→ **Exercise**: From the listing below, pull out every line where the string "recreates" appears.

[Begin Data for the task]

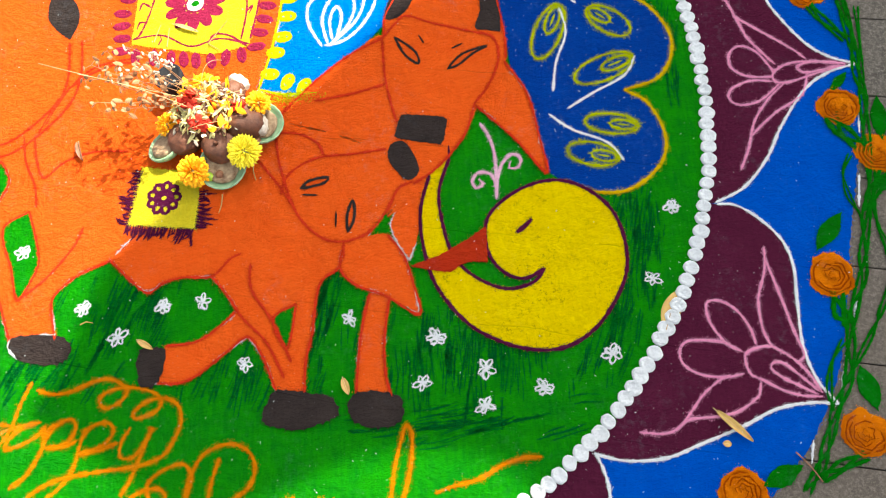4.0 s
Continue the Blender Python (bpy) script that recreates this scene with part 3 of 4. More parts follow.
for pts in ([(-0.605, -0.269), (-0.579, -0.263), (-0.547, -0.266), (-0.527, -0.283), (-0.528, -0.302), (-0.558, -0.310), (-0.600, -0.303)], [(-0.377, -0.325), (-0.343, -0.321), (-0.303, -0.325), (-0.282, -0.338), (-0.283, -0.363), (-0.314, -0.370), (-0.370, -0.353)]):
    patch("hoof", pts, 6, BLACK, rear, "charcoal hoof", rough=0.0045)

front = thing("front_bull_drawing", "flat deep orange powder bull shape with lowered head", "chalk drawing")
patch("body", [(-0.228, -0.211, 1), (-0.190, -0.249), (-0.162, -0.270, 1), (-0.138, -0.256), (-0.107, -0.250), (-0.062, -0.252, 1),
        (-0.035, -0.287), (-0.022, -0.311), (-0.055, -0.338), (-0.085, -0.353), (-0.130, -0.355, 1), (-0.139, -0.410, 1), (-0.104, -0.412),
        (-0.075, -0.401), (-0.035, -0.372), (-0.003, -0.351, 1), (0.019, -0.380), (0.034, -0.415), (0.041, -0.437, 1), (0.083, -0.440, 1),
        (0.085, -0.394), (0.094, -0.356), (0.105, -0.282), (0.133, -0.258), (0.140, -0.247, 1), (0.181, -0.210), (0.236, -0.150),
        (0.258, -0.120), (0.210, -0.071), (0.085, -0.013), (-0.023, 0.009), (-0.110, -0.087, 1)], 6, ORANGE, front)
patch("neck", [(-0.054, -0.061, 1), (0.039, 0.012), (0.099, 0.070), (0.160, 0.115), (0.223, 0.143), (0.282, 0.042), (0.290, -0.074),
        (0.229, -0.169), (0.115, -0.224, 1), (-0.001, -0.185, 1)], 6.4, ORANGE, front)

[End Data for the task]
[Begin Data for the task]

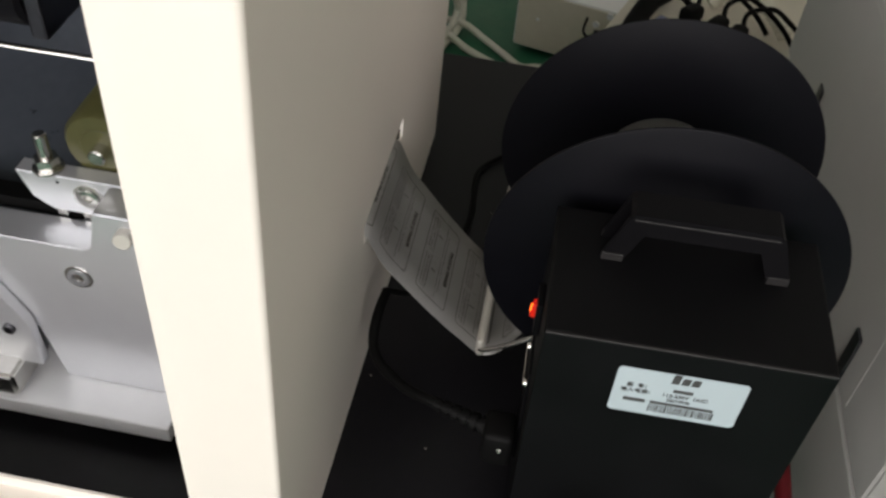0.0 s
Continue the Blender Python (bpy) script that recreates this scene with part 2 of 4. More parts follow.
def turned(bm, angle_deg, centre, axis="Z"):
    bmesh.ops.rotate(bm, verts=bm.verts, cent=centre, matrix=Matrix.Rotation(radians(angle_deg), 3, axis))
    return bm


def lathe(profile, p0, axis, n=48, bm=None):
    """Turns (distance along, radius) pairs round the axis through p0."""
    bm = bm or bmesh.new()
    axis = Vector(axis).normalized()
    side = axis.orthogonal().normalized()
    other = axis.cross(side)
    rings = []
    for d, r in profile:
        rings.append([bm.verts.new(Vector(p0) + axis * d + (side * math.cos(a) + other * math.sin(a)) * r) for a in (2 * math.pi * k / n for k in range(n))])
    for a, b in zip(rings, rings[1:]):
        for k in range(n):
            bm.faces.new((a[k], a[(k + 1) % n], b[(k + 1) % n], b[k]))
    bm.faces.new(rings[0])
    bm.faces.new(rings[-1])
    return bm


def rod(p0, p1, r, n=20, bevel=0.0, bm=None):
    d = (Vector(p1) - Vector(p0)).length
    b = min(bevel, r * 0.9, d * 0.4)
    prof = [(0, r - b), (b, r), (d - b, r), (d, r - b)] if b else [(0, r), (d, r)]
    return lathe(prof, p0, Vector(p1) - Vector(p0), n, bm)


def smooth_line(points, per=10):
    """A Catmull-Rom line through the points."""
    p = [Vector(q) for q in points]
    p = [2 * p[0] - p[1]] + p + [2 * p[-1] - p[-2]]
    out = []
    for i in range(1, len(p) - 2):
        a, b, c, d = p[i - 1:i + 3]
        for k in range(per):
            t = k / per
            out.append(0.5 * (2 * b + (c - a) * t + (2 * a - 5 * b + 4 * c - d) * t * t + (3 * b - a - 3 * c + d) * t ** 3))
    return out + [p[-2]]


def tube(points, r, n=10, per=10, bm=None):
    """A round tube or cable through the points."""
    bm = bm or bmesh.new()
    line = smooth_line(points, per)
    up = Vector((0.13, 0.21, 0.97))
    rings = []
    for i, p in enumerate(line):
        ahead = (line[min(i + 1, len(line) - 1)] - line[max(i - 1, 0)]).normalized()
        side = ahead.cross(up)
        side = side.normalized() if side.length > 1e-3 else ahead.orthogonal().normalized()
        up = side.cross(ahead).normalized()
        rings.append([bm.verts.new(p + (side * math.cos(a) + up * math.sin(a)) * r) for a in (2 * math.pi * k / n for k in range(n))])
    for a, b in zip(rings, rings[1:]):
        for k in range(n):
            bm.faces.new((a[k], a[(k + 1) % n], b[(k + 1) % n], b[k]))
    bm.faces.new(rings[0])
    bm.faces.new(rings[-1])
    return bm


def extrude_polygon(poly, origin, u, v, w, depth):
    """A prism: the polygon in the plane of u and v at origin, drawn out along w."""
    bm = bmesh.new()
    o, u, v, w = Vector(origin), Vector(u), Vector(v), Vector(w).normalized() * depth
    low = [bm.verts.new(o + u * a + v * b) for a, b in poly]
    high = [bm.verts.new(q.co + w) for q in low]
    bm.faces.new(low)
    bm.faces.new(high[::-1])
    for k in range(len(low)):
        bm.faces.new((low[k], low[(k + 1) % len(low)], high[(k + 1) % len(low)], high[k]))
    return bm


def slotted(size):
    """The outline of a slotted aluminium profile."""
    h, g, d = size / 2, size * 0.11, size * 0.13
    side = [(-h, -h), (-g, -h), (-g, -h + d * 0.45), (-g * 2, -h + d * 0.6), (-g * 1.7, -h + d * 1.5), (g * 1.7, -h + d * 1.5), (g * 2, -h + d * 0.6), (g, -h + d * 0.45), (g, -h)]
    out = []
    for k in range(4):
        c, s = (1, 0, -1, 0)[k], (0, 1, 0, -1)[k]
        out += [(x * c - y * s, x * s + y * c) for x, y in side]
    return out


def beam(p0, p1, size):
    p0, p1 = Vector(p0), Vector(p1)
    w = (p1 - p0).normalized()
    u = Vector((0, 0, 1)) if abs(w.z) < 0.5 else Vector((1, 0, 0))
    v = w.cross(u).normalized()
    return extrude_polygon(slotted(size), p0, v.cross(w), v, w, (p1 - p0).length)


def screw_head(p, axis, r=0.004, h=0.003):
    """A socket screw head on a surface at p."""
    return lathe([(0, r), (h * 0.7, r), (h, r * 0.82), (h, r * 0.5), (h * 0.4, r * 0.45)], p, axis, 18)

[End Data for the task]

→ **Task output**:
Continue the Blender Python (bpy) script that recreates this scene with part 3 of 4. More parts follow.
Continue the Blender Python (bpy) script that recreates this scene with part 2 of 4. More parts follow.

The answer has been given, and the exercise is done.